What we can do is consider only those points that are at most $\delta$ away from the line $L$. Sort these by their $y$-coordinates. The next question is: how many comparisons do we have to make when considering these points? It seems like we could be looking at arbitrarily many such comparisons, but we can do a bit more narrowing down.
Let $S = \{p_1, \dots, p_k\}$ be the set of points within distance $\delta$ of line $L$, sorted in order of $y$-coordinate. Then, for each point $p_i$, if $p_j$ with $|i - j| \gt 7$, then $d(p_i,p_j) \gt \delta$.
Consider a rectangle $R$ of width $2\delta$ and height $\delta$ centered on $L$. We claim that this rectangle can contain at most 8 points. If it contains more, then there are enough points on one side of $L$ so that there is at least one pair of points with distance closer than $\delta$, which would contradict our assumption that $\delta$ was the distance of the closest pair of points on one side.

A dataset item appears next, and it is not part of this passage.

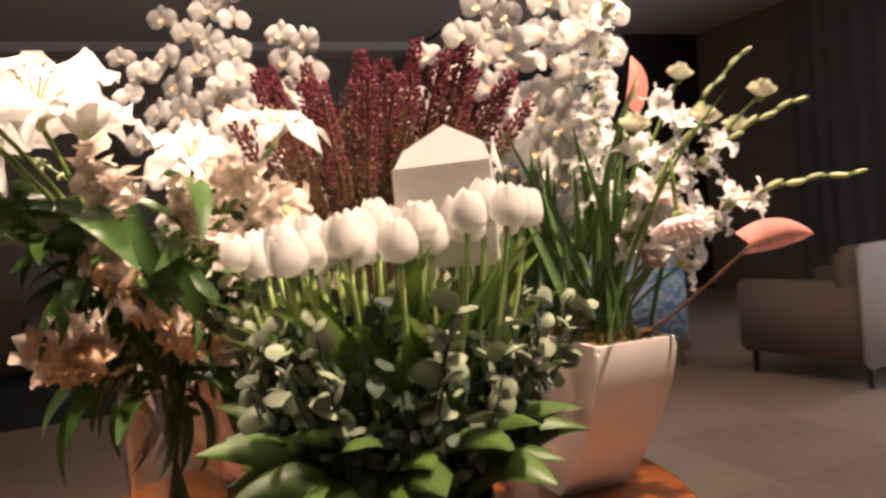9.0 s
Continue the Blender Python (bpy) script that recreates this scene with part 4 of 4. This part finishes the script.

To see this, we divide $R$ into eight squares of length and width $\frac \delta 2$. We claim that each square can contain at most one point. Observe that the furthest apart any two points can be in such a square is $\frac{\delta}{\sqrt 2} \lt \delta$.
Therefore, for any point within the $\delta$-region of $L$, it suffices to compare it with at most seven other points, since all other points are guaranteed to have distance greater than $\delta$. The important thing about this is we only need to compare it with a constant number of points (it is possible to improve the constant from seven by employing more complicated geometric arguments). So even if we end up with an unusually large number of points along this strip, we know that at worst, we need something on the order of $O(n)$ comparisons, which crucially doesn't take us out of the realm of $O(n \log n)$.
So a very general description of our algorithm is as follows:
This is enough to prove that our algorithm is correct. Just like with Mergesort, this involves first proving the combining step is true (which we just did above) and then proving that the algorithm itself is correct via an inductive argument. In this case, the base case would be when we need to determine the closest pair of 3 points.
An efficient implementation almost follows from what we've just described. The only complication occurs in the combining phase, when we try to examine points along the middle strip. As we've described the algorithm, we would require sorting points by their $y$-coordinate each time we want to combine solutions. This leads to an $O(n \log n)$ step at each recursive call, so we need to avoid this.
It turns out the trick is in preprocessing and keeping two copies of the points: one sorted by $x$-coordinate and one sorted by $y$-coordinate. Once we do this, we can just extract the points we need in order by referring to these two lists. This then gets us the following algorithm.
\begin{algorithmic}
\PROCEDURE{closest-pair}{$S = \{p_1 = (x_1, y_1), \dots, p_n = (x_n,y_n)\}$}
\STATE $S_x = $ $S$ sorted by $x$-coordinate
\STATE $S_y = $ $S$ sorted by $y$-coordinate
\RETURN{\CALL{closest-pair-rec}{$S_x,S_y$}}
\ENDPROCEDURE
\PROCEDURE{closest-pair-rec}{$S_x, S_y$}
\IF{$n \leq 3$}
\STATE Compute closest pair
\RETURN{Closest pair}
\ENDIF
\STATE Construct $L_x,L_y,R_x,R_y$
\STATE $(\ell_1,\ell_2) = $ \CALL{closest-pair-rec}{$L_x,L_y$}
\STATE $(r_1,r_2) = $ \CALL{closest-pair-rec}{$R_x,R_y$}
\STATE $\delta = \min(d(\ell_1,\ell_2),d(r_1,r_2))$
\STATE $L = \max_{(x,y) \in L_x} x$
\STATE $M = \{(x,y) \in S_y \mid |x - L| \leq \delta\}$, sorted by $y$-coordinate
\FORALL{$p \in M$}
\STATE Compute $d(s,s')$ for next 7 points $s' \in M$
\ENDFOR
\STATE Let $s,s'$ be the pair of minimum distance computed among points of $M$
\IF{$d(s,s') \lt \delta$}
\RETURN{$(s,s')$}
\ELIF{$d(\ell_1,\ell_2) \lt d(r_1,r_2)$}
\RETURN{$(\ell_1,\ell_2)$}
\ELSE
\RETURN{$(r_1,r_2)$}
\ENDIF
\ENDPROCEDURE
\end{algorithmic}
This algorithm is a bit more complicated than ones we've seen before, so this proof will be a bit more exhaustive.
Closest-Pair has running time $O(n \log n)$.
First, the sorting steps of lines 2 and 3 can be done in $O(n \log n)$ time. We then need to analyze the running time for Closest-Pair-Rec. Let $T(n)$ be the number of operations performed by Closest-Pair-Rec. When $n \leq 3$, we have $T(n) = O(1)$.
Now, consider when $n \gt 3$.
Therefore, we have the recurrence \[T(n) = \begin{cases} O(1) & \text{if $n \leq 3$}, \\ T(\lfloor n/2 \rfloor) + T(\rceil n/2 \rceil) + O(n) & \text{if $n \gt 3$.} \end{cases}\] and we have that $T(n) = O(n \log n)$.
Then the running time of Closest-Pair is $O(n \log n) + T(n) = O(n \log n)$.
A formal standalone proof of this would involve proving the recurrence for $T(n)$. Of course, this is the same recurrence as Mergesort, so that's not too hard.